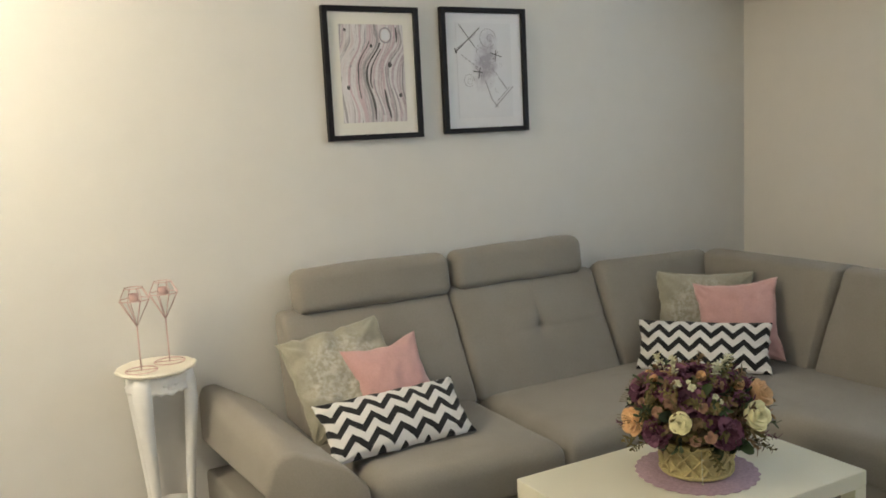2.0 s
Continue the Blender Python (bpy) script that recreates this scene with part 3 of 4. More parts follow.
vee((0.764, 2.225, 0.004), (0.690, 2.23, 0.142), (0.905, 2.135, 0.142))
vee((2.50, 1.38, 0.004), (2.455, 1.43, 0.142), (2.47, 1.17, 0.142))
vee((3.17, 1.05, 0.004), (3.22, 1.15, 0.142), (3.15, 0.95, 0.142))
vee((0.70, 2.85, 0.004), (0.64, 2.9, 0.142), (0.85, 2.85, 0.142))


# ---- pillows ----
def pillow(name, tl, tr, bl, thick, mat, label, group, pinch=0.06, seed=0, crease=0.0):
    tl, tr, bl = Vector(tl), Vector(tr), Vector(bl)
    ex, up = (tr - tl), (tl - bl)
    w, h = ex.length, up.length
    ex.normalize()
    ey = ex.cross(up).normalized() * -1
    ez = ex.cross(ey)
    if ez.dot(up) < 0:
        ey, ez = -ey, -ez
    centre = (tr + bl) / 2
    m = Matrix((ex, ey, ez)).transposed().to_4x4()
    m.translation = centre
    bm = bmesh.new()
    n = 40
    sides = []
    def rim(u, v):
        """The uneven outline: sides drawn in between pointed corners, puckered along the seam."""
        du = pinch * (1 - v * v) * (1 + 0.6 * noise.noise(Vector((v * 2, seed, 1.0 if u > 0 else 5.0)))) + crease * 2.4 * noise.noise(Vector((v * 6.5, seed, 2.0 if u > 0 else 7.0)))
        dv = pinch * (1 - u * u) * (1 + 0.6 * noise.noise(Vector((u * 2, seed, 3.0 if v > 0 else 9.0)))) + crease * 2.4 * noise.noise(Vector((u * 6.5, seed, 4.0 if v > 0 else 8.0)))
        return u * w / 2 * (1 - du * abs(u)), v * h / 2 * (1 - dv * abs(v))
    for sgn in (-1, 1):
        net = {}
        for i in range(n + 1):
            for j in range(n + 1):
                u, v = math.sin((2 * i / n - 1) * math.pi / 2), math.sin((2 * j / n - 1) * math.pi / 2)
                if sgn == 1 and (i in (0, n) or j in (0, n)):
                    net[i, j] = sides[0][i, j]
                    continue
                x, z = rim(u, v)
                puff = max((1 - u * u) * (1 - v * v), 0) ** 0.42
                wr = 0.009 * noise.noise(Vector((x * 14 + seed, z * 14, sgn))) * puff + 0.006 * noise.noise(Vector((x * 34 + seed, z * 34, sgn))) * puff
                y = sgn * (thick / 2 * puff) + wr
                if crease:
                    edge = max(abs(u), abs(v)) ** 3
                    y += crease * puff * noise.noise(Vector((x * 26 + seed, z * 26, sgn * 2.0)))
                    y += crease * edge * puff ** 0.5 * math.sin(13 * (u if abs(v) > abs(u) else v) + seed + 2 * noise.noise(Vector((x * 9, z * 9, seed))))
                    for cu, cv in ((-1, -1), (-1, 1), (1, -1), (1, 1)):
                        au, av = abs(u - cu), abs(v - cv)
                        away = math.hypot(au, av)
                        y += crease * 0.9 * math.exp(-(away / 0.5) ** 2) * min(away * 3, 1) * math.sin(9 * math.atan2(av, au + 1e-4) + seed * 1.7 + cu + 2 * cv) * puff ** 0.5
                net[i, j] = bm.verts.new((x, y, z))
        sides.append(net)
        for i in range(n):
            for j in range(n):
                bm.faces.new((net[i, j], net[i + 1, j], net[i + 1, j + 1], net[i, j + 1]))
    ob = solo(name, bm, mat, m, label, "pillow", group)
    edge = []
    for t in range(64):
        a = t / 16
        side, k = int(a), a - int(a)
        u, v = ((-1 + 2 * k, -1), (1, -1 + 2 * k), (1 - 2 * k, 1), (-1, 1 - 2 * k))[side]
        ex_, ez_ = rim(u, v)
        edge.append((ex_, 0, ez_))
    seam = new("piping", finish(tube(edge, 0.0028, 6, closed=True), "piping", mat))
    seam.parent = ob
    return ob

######

Every line from the top of the material above through the line with "(0.85, 2.85, 0.142))" should be duplicated exactly, please; leave out the pictures.

2.0 s
Continue the Blender Python (bpy) script that recreates this scene with part 3 of 4. More parts follow.
vee((0.764, 2.225, 0.004), (0.690, 2.23, 0.142), (0.905, 2.135, 0.142))
vee((2.50, 1.38, 0.004), (2.455, 1.43, 0.142), (2.47, 1.17, 0.142))
vee((3.17, 1.05, 0.004), (3.22, 1.15, 0.142), (3.15, 0.95, 0.142))
vee((0.70, 2.85, 0.004), (0.64, 2.9, 0.142), (0.85, 2.85, 0.142))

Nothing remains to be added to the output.